## RECORD EXCERPTS

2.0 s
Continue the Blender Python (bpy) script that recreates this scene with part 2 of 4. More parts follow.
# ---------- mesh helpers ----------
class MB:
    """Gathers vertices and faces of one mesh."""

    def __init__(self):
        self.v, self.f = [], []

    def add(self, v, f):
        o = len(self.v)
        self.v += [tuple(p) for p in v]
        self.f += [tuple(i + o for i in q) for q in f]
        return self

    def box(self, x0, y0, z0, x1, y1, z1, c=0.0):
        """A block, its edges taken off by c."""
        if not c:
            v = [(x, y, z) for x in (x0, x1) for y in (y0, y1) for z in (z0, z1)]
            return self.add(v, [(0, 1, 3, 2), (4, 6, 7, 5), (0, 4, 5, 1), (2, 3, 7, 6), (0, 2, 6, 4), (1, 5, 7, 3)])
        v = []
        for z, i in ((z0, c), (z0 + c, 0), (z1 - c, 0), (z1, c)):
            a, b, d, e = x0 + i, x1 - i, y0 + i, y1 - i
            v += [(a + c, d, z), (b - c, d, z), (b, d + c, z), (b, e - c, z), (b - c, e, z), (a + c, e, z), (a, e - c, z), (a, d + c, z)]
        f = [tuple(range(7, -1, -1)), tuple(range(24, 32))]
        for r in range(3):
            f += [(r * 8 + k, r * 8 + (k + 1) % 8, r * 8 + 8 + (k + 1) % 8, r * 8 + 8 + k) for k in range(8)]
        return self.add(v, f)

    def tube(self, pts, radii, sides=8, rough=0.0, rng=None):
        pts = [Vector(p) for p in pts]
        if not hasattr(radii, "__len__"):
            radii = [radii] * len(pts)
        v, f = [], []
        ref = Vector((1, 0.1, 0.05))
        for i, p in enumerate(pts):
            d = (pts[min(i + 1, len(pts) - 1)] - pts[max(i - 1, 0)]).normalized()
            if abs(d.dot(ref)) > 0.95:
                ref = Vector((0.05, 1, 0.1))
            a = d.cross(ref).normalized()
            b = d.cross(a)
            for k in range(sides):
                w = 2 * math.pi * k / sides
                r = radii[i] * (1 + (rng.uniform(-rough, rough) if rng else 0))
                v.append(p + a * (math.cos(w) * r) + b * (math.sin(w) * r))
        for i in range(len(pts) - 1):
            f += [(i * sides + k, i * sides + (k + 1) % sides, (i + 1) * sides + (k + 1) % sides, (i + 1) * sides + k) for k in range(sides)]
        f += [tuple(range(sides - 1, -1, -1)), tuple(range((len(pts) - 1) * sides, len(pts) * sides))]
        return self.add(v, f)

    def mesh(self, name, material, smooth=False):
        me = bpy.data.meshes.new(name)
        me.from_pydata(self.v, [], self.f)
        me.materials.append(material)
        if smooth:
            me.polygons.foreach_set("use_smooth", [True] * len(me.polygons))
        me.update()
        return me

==

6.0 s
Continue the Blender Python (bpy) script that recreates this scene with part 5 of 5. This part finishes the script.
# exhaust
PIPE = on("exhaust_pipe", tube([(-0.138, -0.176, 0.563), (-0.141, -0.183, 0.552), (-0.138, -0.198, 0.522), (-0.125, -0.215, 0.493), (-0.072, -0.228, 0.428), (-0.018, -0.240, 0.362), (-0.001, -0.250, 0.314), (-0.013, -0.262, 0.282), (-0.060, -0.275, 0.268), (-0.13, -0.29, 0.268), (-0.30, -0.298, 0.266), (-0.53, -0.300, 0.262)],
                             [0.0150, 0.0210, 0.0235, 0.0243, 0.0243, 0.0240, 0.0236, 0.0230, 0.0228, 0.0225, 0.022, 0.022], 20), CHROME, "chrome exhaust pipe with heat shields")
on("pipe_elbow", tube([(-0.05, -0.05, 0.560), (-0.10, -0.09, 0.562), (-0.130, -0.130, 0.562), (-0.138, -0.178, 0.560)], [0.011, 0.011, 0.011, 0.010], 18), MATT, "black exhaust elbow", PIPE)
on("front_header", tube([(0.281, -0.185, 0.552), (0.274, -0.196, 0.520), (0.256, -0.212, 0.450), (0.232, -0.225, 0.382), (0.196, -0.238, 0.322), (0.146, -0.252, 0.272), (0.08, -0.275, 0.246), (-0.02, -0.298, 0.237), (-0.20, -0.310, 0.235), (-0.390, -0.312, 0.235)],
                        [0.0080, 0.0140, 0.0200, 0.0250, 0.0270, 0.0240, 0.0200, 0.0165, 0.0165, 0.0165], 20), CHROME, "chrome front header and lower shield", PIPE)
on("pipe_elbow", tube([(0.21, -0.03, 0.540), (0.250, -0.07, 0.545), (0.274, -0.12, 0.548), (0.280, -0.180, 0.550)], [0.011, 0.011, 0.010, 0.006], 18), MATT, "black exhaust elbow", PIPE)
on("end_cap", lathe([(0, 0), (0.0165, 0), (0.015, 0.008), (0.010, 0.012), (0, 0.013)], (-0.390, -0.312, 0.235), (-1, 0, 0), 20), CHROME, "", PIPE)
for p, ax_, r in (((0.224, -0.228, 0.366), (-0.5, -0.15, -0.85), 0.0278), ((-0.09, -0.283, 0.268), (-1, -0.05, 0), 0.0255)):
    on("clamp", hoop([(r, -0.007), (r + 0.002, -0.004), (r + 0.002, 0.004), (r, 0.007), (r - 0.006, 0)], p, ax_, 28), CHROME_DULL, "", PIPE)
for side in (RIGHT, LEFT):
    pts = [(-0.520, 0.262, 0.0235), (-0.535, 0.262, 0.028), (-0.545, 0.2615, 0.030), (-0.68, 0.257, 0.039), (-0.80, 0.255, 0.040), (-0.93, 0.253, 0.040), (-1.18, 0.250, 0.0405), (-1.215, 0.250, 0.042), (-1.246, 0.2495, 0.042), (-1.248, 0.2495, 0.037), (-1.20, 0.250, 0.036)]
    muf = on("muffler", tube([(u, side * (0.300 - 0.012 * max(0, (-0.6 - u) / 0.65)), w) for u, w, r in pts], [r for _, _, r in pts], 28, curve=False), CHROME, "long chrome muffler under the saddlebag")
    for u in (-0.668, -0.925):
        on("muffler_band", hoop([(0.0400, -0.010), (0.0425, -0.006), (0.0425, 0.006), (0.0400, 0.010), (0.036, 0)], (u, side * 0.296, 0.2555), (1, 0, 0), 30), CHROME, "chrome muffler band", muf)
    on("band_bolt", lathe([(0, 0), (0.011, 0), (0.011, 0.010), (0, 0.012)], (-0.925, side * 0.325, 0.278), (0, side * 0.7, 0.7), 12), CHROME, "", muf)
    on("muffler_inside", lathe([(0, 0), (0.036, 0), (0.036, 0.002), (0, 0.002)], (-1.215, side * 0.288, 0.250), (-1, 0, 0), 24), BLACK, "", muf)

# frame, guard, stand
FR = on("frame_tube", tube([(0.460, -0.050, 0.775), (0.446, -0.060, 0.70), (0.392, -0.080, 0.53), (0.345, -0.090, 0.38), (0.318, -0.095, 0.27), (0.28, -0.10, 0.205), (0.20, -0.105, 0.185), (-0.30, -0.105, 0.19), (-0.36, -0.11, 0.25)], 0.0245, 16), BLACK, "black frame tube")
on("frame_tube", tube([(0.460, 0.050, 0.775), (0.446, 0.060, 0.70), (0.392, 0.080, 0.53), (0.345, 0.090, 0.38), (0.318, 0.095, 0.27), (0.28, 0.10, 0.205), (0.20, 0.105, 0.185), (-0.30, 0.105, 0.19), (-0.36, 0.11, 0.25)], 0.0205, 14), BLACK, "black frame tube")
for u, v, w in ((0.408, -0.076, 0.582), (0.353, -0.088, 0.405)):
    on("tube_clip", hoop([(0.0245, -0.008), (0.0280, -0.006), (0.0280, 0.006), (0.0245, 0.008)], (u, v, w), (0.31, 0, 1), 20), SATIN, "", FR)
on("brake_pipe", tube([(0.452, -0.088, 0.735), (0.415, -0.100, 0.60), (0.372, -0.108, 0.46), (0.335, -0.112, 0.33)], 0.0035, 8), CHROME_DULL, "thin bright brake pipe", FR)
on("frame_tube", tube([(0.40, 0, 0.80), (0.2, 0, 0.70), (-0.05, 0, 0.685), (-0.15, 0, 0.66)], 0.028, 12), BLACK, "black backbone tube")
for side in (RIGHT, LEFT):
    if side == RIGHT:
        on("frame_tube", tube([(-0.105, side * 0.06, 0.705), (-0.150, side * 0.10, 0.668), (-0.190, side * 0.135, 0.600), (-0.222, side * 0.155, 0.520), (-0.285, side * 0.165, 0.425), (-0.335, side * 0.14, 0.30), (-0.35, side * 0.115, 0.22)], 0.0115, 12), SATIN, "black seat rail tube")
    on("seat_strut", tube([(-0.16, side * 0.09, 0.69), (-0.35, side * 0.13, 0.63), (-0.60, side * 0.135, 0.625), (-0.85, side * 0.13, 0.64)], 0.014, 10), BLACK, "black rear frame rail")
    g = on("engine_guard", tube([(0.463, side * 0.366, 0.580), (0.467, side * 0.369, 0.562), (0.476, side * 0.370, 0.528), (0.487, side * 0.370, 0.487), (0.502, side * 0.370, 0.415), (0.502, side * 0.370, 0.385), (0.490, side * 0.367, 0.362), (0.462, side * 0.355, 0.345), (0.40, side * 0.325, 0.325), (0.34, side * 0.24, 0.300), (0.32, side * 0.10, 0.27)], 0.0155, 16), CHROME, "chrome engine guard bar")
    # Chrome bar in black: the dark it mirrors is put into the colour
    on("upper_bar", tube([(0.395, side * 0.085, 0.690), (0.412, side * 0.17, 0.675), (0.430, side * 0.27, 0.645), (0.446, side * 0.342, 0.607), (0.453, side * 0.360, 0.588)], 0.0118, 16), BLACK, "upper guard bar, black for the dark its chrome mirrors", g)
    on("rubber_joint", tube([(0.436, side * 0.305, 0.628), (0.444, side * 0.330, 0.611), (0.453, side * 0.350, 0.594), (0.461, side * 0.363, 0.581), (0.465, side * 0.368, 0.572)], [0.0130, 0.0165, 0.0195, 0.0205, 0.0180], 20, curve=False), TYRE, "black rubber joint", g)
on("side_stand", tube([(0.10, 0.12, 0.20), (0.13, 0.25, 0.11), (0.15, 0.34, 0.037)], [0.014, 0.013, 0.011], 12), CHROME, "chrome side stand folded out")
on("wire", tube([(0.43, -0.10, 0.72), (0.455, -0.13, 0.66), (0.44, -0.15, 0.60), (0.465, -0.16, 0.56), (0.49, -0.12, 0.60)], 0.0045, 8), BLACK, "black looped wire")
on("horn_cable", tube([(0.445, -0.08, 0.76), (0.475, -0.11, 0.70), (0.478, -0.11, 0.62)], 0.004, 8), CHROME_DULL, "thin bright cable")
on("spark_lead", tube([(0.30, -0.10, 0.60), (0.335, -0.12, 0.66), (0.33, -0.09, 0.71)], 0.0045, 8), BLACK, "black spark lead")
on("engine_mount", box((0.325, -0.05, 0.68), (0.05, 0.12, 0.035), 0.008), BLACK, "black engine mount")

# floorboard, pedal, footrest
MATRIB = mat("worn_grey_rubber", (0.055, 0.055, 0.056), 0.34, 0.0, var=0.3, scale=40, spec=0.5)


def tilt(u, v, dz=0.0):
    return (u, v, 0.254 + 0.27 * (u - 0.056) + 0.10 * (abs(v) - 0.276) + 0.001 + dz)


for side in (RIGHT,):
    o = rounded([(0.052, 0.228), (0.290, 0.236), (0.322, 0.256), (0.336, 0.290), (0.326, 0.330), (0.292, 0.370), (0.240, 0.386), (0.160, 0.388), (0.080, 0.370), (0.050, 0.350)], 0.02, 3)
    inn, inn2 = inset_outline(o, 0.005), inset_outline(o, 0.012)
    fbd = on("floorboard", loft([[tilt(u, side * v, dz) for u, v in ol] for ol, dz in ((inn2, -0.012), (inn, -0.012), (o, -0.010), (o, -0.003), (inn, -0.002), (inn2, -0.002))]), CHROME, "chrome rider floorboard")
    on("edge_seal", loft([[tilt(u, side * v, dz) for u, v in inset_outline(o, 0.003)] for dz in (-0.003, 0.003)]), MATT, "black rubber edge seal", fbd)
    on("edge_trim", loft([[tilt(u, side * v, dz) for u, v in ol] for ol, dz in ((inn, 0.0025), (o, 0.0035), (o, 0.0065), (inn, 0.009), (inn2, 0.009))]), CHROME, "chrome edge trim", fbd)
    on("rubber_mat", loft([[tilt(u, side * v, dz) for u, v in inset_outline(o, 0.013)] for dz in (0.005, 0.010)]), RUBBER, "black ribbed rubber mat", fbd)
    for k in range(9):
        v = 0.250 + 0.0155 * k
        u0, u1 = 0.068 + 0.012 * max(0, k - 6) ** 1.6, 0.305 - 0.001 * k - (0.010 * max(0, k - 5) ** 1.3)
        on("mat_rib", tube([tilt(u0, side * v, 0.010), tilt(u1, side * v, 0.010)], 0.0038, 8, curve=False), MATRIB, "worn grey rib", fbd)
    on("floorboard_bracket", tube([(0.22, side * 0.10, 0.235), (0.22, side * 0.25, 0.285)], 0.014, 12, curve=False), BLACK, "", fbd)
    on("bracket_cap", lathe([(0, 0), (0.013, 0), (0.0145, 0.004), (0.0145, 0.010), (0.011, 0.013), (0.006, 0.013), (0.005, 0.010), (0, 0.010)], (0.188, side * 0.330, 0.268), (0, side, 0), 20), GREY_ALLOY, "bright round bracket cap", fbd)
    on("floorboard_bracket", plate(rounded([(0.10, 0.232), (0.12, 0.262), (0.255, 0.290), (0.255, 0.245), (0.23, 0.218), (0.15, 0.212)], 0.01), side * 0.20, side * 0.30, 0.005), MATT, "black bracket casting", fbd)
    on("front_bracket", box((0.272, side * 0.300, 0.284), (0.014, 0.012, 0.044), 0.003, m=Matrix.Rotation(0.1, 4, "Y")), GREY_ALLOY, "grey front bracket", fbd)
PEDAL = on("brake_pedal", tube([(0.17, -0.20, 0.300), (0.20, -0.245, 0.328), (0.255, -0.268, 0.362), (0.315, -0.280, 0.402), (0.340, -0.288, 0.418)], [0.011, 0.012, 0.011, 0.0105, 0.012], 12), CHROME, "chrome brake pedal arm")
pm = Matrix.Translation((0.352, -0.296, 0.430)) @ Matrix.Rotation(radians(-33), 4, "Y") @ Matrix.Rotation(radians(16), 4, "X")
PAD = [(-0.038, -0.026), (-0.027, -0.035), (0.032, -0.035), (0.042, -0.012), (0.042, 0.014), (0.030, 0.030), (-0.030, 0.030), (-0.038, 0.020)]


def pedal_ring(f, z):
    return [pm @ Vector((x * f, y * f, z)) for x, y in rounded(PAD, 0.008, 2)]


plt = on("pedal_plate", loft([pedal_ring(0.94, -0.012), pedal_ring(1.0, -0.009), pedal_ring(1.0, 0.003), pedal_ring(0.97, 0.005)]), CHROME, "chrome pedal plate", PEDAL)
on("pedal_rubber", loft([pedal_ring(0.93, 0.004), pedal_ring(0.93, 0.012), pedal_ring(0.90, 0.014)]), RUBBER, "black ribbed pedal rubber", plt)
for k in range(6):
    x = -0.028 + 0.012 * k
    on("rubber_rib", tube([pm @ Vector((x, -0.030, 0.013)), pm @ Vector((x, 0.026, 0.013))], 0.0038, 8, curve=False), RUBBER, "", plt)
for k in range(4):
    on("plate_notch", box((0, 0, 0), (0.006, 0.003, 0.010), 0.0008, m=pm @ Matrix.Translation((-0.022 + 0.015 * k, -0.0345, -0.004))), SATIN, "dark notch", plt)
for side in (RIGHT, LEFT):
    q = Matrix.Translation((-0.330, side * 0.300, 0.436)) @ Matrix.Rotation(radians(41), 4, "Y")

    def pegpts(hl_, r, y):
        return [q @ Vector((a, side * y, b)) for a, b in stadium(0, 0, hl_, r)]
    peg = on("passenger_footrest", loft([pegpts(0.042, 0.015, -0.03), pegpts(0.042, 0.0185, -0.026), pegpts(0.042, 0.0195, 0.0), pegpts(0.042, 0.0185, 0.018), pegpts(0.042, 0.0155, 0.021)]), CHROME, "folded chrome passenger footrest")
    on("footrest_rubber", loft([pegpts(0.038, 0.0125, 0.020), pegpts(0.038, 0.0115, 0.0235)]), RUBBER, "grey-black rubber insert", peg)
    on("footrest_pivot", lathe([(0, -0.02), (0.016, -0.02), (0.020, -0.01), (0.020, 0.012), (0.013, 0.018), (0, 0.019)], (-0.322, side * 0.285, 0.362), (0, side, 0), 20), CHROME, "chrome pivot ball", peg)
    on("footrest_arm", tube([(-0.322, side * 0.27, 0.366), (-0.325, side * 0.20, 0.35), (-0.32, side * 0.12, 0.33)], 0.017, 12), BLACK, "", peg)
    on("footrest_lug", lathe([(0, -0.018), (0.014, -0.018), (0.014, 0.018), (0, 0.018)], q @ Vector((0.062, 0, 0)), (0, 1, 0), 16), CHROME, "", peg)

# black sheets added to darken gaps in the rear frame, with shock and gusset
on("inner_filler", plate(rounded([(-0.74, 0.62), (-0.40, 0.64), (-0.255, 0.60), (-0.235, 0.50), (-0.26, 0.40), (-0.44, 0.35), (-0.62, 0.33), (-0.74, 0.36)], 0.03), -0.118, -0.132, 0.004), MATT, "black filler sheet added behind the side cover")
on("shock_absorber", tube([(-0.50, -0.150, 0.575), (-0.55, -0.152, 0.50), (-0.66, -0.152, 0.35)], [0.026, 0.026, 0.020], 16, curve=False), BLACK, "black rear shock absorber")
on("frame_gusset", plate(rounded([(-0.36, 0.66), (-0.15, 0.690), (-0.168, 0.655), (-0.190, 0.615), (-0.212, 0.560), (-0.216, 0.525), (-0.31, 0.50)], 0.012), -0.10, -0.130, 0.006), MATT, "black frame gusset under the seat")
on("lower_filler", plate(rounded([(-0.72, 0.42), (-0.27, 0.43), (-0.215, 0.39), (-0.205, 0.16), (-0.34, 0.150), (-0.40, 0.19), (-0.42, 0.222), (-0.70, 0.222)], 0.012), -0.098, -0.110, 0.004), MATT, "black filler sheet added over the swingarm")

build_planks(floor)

...

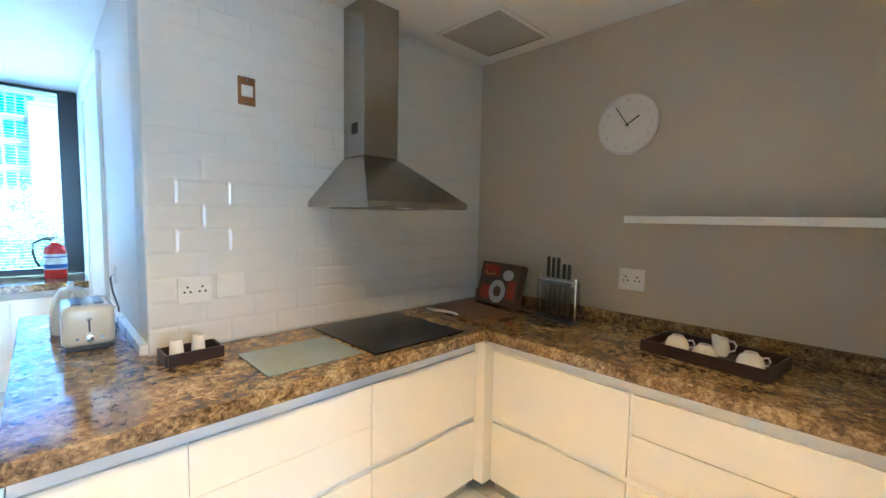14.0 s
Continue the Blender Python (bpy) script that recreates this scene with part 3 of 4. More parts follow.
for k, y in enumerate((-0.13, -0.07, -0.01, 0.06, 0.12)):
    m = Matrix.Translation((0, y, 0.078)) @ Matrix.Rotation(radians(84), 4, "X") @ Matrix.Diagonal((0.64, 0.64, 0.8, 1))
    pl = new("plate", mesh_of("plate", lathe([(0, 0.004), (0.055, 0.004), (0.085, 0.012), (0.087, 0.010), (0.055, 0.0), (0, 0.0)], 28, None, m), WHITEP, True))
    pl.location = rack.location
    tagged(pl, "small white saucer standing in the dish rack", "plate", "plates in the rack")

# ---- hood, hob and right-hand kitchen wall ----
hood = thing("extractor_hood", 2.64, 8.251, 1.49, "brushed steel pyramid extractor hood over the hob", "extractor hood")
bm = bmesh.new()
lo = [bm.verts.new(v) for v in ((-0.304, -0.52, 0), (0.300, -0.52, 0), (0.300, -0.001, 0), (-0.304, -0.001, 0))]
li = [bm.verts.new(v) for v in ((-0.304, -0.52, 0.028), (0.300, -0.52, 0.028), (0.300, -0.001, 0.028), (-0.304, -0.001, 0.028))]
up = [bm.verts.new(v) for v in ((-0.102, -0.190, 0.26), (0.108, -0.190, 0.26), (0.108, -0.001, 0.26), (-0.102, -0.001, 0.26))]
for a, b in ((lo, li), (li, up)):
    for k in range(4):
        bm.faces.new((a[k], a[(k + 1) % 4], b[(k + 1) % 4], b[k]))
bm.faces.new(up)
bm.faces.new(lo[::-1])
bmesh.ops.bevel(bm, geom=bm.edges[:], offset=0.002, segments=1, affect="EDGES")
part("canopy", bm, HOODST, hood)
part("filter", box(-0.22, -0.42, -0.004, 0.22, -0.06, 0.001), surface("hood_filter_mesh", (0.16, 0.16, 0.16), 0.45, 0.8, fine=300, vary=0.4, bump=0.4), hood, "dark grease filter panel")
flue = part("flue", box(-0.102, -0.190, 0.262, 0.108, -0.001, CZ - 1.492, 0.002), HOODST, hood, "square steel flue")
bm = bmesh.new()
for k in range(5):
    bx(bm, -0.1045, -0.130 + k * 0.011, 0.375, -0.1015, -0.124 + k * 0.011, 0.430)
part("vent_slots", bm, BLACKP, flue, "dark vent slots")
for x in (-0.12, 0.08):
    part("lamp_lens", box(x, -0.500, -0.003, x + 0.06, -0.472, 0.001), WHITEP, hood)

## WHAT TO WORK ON
Transcribe word for word the lines from the one holding "3 of 4. More parts follow." through the one holding "white saucer standing". Include both, and add nothing.

## EXERCISE OUTPUT
Continue the Blender Python (bpy) script that recreates this scene with part 3 of 4. More parts follow.
for k, y in enumerate((-0.13, -0.07, -0.01, 0.06, 0.12)):
    m = Matrix.Translation((0, y, 0.078)) @ Matrix.Rotation(radians(84), 4, "X") @ Matrix.Diagonal((0.64, 0.64, 0.8, 1))
    pl = new("plate", mesh_of("plate", lathe([(0, 0.004), (0.055, 0.004), (0.085, 0.012), (0.087, 0.010), (0.055, 0.0), (0, 0.0)], 28, None, m), WHITEP, True))
    pl.location = rack.location
    tagged(pl, "small white saucer standing in the dish rack", "plate", "plates in the rack")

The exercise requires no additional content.